● SHORT TASK: Using the data beneath this instruction, retype only the lines from the one that contains "4. More parts follow." down to the one that contains "fine.faces.new([vs[i] for i", both included, exactly as they appear.

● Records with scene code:
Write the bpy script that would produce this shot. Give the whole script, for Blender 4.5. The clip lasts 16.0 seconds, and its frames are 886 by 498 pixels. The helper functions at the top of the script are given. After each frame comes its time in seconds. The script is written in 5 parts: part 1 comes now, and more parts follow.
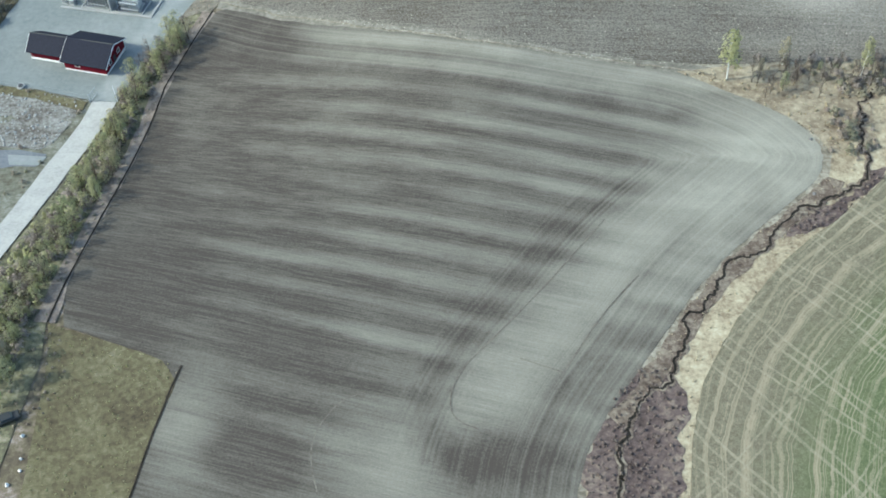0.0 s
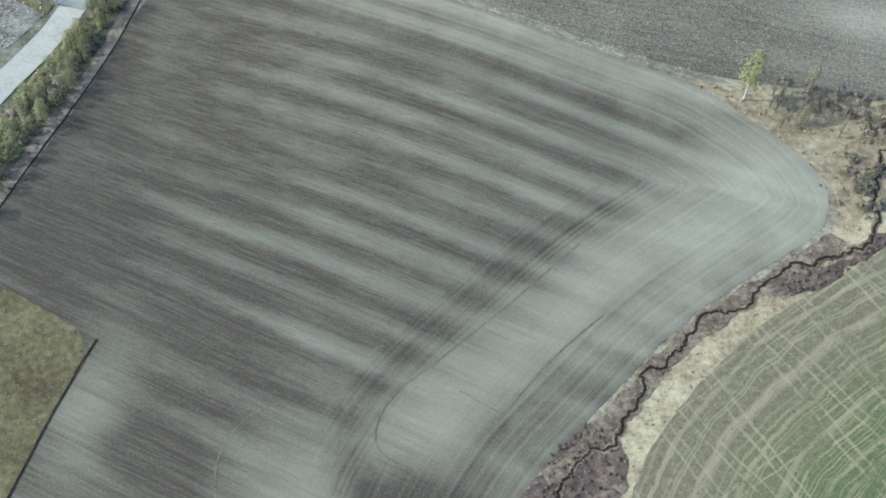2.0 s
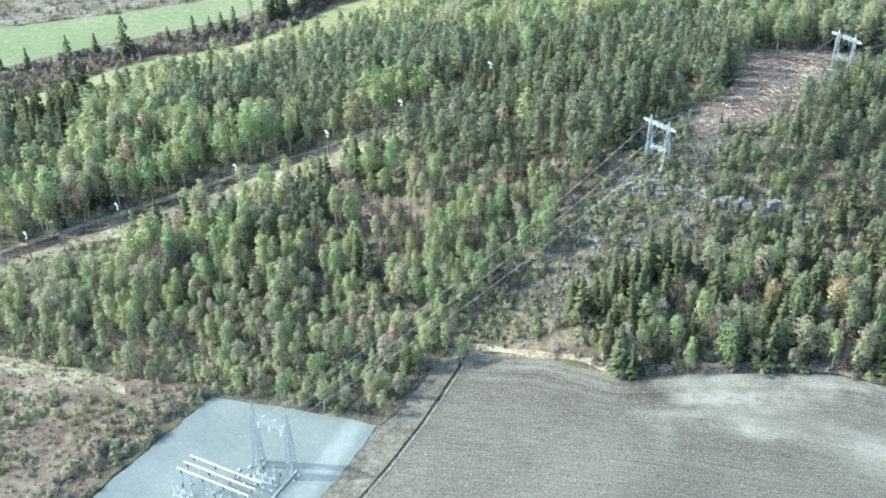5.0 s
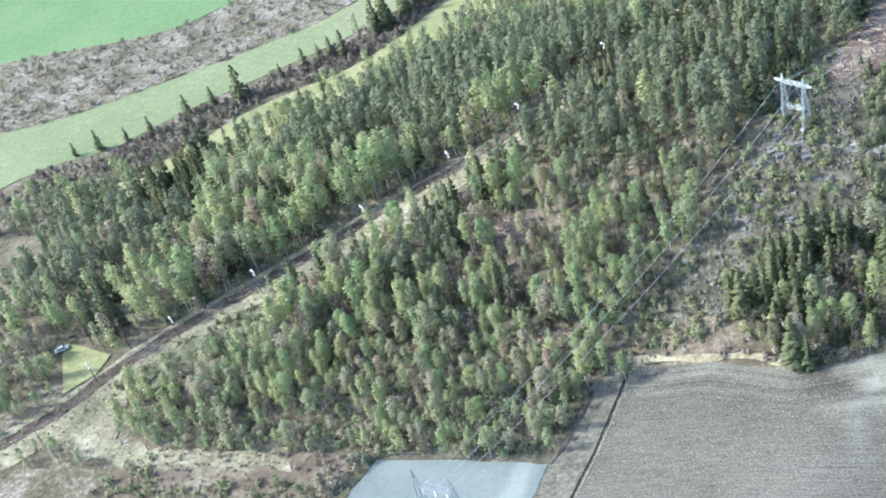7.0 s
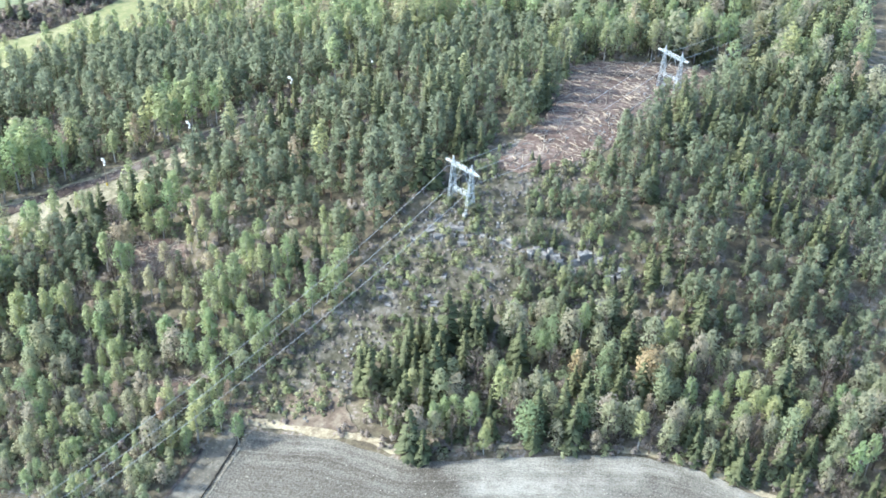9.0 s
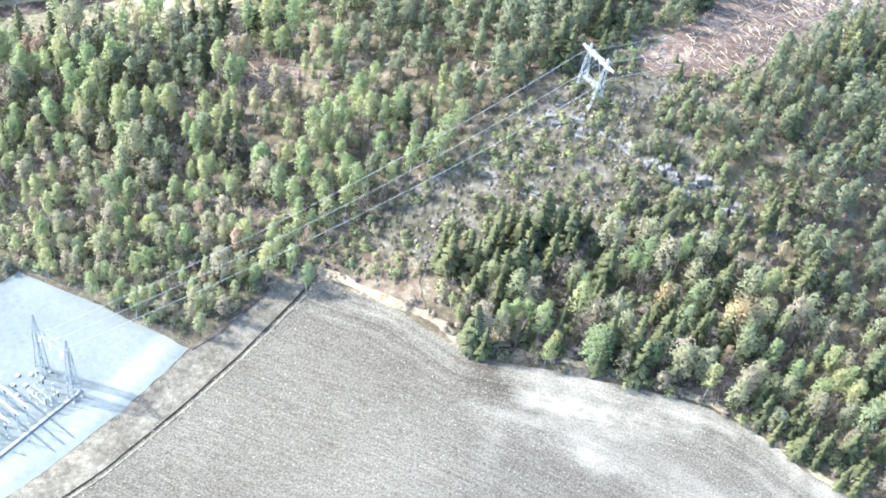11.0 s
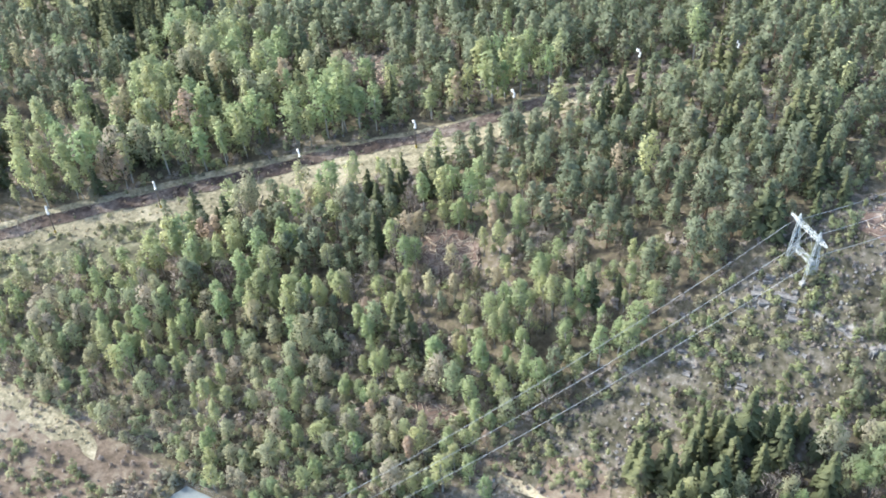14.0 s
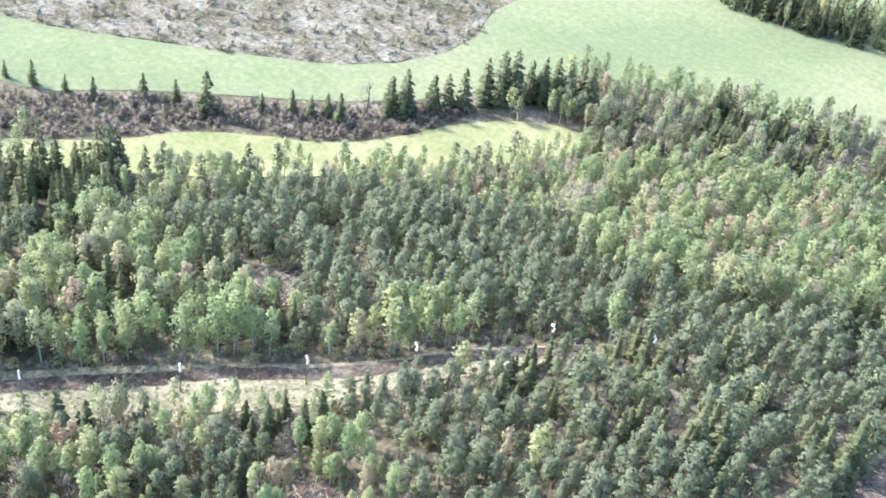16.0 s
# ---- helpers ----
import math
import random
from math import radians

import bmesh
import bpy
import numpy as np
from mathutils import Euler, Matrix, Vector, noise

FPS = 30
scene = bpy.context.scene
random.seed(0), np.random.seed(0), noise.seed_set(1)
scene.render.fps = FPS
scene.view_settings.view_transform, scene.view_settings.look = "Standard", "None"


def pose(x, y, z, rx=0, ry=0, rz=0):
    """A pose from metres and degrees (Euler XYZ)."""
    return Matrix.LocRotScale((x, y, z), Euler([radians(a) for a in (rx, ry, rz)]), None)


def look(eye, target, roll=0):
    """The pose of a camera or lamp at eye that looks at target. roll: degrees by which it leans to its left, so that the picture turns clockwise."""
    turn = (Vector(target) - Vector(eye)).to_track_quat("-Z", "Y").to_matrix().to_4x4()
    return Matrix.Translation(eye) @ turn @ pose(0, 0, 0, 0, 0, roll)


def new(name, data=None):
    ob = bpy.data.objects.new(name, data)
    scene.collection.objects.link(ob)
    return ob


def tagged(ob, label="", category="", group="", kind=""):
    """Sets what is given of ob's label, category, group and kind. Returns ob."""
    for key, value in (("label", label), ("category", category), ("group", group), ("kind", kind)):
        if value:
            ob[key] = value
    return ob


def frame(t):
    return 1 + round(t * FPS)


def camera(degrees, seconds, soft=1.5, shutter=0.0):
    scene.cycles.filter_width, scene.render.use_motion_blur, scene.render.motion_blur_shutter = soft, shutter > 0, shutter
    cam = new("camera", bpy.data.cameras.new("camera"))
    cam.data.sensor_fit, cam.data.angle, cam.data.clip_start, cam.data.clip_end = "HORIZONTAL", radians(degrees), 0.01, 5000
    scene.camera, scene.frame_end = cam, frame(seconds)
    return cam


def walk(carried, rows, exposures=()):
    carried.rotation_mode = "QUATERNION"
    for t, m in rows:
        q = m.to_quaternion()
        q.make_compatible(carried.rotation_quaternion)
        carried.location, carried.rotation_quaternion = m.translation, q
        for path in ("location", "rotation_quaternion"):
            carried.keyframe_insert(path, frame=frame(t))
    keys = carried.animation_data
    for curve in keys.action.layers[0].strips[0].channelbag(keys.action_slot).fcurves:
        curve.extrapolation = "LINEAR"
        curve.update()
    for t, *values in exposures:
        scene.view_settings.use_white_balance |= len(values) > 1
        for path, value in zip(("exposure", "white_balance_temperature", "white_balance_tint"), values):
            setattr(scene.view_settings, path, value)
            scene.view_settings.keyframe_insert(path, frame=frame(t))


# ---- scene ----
cam = camera(39.2, 16.0, soft=1.75)
PATH = [
    (0, (2.541, 1.354, 184.801), (2.457, 2.622, 183.256), -3.1),
    (0.5, (4.723, 8.304, 184.771), (4.7, 9.59, 183.239), 3.4),
    (1, (6.414, 16.249, 184.905), (6.445, 17.465, 183.317), 8.1),
    (1.5, (7.51, 25.028, 185.24), (7.514, 26.174, 183.601), 8.3),
    (2, (8.67, 35.105, 185.527), (8.59, 36.185, 183.845), 5.7),
    (2.5, (9.569, 45.599, 185.739), (9.396, 46.728, 184.097), 1.0),
    (3, (10.821, 55.387, 185.888), (10.54, 56.681, 184.389), -0.7),
    (3.5, (12.057, 63.093, 186.0), (11.792, 64.55, 184.656), 2.4),
    (4, (11.87, 69.378, 186.412), (11.615, 70.943, 185.194), 5.2),
    (4.5, (11.493, 74.959, 186.953), (11.202, 76.571, 185.806), 6.5),
    (5, (11.405, 80.226, 187.549), (10.979, 81.813, 186.41), -1.5),
    (5.2, (11.69, 82.593, 187.733), (11.175, 84.154, 186.593), -5.4),
    (7.3, (18.336, 110.459, 193.39), (17.656, 111.93, 192.217), -19.5),
    (7.5, (19.144, 112.905, 193.553), (18.513, 114.385, 192.366), -18.8),
    (8, (21.492, 118.531, 194.01), (20.969, 120.035, 192.801), -15.5),
    (8.5, (23.805, 123.822, 194.457), (23.444, 125.37, 193.243), -7.3),
    (8.7, (24.318, 126.006, 194.646), (24.085, 127.569, 193.419), -0.8),
    (10.8, (24.388, 150.595, 201.086), (24.094, 151.936, 199.631), 11.9),
    (11, (24.301, 153.076, 201.277), (23.961, 154.365, 199.786), 10.8),
    (11.5, (23.878, 159.665, 201.769), (23.404, 160.819, 200.207), 3.8),
    (12, (23.2, 166.819, 202.255), (22.686, 167.911, 200.66), 0.8),
    (12.5, (22.272, 174.224, 202.702), (21.712, 175.312, 201.12), -3.4),
    (13, (21.448, 181.847, 203.09), (20.779, 182.923, 201.543), -9.9),
    (13.5, (20.638, 189.535, 203.423), (19.984, 190.655, 201.901), -8.3),
    (14, (20.113, 197.048, 203.775), (19.385, 198.207, 202.317), -4.1),
    (14.5, (19.154, 204.25, 204.114), (18.47, 205.509, 202.72), 2.4),
    (15, (17.961, 210.867, 204.424), (17.214, 212.165, 203.099), 1.8),
    (15.5, (17.212, 216.867, 204.629), (16.431, 218.205, 203.364), 5.1),
    (16, (16.8, 222.498, 204.782), (16.042, 223.871, 203.54), 8.5),
]
EXPOSURES = [(0, 1.12, 6150, -4), (1.5, 0.95, 6150, -4), (2.5, 1.02, 6100, -5), (3, 0.99, 5950, -7), (3.5, 0.9, 5900, -8), (4, 1.28, 5850, -8), (4.5, 1.76, 5850, -9), (5, 1.79, 5850, -8), (7.5, 1.73, 5800, 0), (8.5, 1.87, 5800, 0), (10.8, 2.36, 6000, 4), (11, 2.41, 6000, 4), (11.5, 2.26, 6000, 4), (12, 1.81, 6000, 4), (13, 1.83, 6150, 6), (13.5, 1.85, 6250, 6), (14, 1.81, 6250, 5), (14.5, 1.83, 6150, 5), (15, 2.11, 6050, 5), (16, 2.15, 6000, 5)]
walk(cam, [(t, look(eye, target, roll)) for t, eye, target, roll in PATH], EXPOSURES)

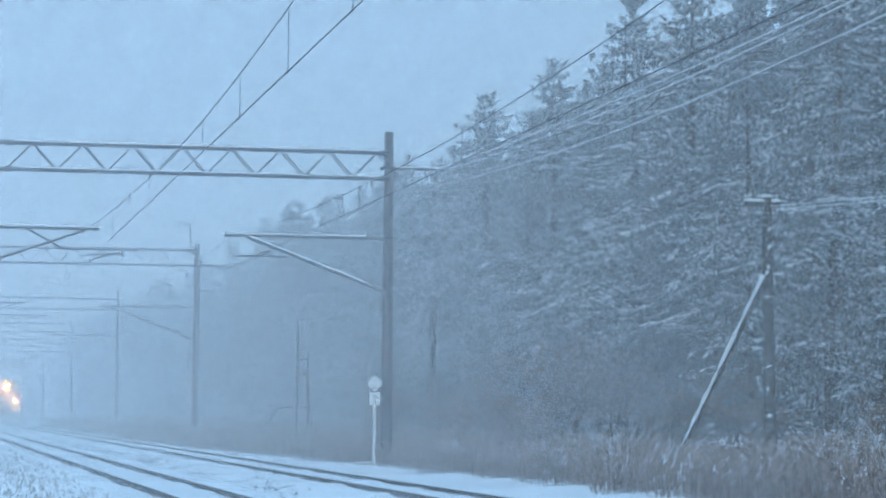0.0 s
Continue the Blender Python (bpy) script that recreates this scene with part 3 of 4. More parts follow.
def bare_tree_mesh(seed, height, stems=1, crowded=5, levels=4, twigs=None):
    """Two meshes: trunk and limbs, and the fine frosted twigs at their ends; every limb bends as it grows."""
    rnd = random.Random(seed)
    wood, fine = bmesh.new(), bmesh.new()

    def tuft(c, r):
        vs = [fine.verts.new(c + Vector(p) * r * rnd.uniform(0.7, 1.3)) for p in ((1, 0, -0.2), (-0.5, 0.9, -0.1), (-0.5, -0.9, 0), (0, 0, 0.8))]
        for q in ((0, 1, 3), (1, 2, 3), (2, 0, 3), (0, 2, 1)):
            fine.faces.new([vs[i] for i in q])

    def limb(a, d, ln, r, level):
        pts = [a]
        seg = 3 if level < 3 else 2
        for k in range(seg):
            d = (d + Vector((rnd.gauss(0, 0.16), rnd.gauss(0, 0.16), rnd.gauss(0.02, 0.10)))).normalized()
            b = pts[-1] + d * (ln / seg)
            r0, r1 = r * (1 - 0.45 * k / seg), r * (1 - 0.45 * (k + 1) / seg)
            rod(wood if level < 3 else fine, pts[-1], b, r0, r1, n=6 if level < 1 else 4 if level < 3 else 3, caps=False)
            pts.append(b)
        if level >= 3:
            for k in range(3):
                tuft(pts[rnd.randrange(1, len(pts))] + Vector((rnd.gauss(0, .05), rnd.gauss(0, .05), rnd.gauss(0, .04))), rnd.uniform(0.018, 0.045))
        if level >= levels:
            return
        for k in range(crowded):
            base = pts[rnd.randrange(1 if level else 2, len(pts))]
            nd = (d * 0.75 + Vector((rnd.uniform(-1, 1), rnd.uniform(-1, 1), rnd.uniform(-0.35, 0.45)))).normalized()
            limb(base, nd, ln * rnd.uniform(0.4, 0.66), max(0.0045, r * 0.40), level + 1)

    for q in range(stems):
        o = 0.3 if stems > 1 else 0.0
        limb(Vector((rnd.uniform(-o, o), rnd.uniform(-o, o), -0.2)), Vector((rnd.uniform(-.2, .2), rnd.uniform(-.2, .2), 1)).normalized(), height * 0.5, 0.0085 * height, 0)
    out = []
    for bm, m, nm in ((wood, M_BARK, "limbs"), (fine, twigs or M_FROST, "frosted_twigs")):
        out.append(mesh_of(nm, bm, m))
    return out


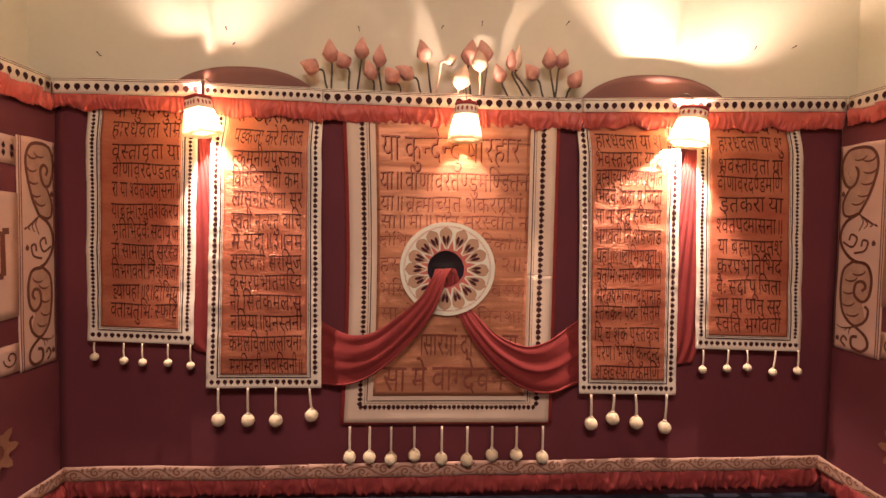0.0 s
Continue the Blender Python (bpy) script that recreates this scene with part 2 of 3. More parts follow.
def block(x0, x1, y0, y1, z0, z1):
    bm = bmesh.new()
    bmesh.ops.create_cube(bm, size=1)
    bmesh.ops.transform(bm, matrix=Matrix.Translation(((x0 + x1) / 2, (y0 + y1) / 2, (z0 + z1) / 2)) @ Matrix.Diagonal((x1 - x0, y1 - y0, z1 - z0, 1)), verts=bm.verts)
    return bm


def box_lists(x0, x1, y0, y1, z0, z1):
    verts = [(x, y, z) for z in (z0, z1) for y in (y0, y1) for x in (x0, x1)]
    return verts, [(0, 1, 3, 2), (4, 6, 7, 5), (0, 4, 5, 1), (2, 3, 7, 6), (0, 2, 6, 4), (1, 5, 7, 3)]


def tube(points, radius, sides=8, name="tube"):
    """A round rod along points; radius may be a list."""
    pts = [Vector(p) for p in points]
    rad = radius if isinstance(radius, (list, tuple)) else [radius] * len(pts)
    verts, faces = [], []
    for i, p in enumerate(pts):
        d = (pts[min(i + 1, len(pts) - 1)] - pts[max(i - 1, 0)]).normalized()
        a = d.cross(Vector((0.31, 0.2, 0.93)) if abs(d.z) < 0.9 else Vector((1, 0, 0))).normalized()
        b = d.cross(a)
        for k in range(sides):
            w = 2 * math.pi * k / sides
            verts.append(p + (a * math.cos(w) + b * math.sin(w)) * rad[i])
    for i in range(len(pts) - 1):
        for k in range(sides):
            q = (k + 1) % sides
            faces.append((i * sides + k, i * sides + q, (i + 1) * sides + q, (i + 1) * sides + k))
    faces.append(tuple(range(sides)))
    faces.append(tuple((len(pts) - 1) * sides + k for k in reversed(range(sides))))
    return from_lists(name, verts, faces)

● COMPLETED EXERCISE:
Continue the Blender Python (bpy) script that recreates this scene with part 3 of 4. More parts follow.
def bare_tree_mesh(seed, height, stems=1, crowded=5, levels=4, twigs=None):
    """Two meshes: trunk and limbs, and the fine frosted twigs at their ends; every limb bends as it grows."""
    rnd = random.Random(seed)
    wood, fine = bmesh.new(), bmesh.new()

    def tuft(c, r):
        vs = [fine.verts.new(c + Vector(p) * r * rnd.uniform(0.7, 1.3)) for p in ((1, 0, -0.2), (-0.5, 0.9, -0.1), (-0.5, -0.9, 0), (0, 0, 0.8))]
        for q in ((0, 1, 3), (1, 2, 3), (2, 0, 3), (0, 2, 1)):
            fine.faces.new([vs[i] for i in q])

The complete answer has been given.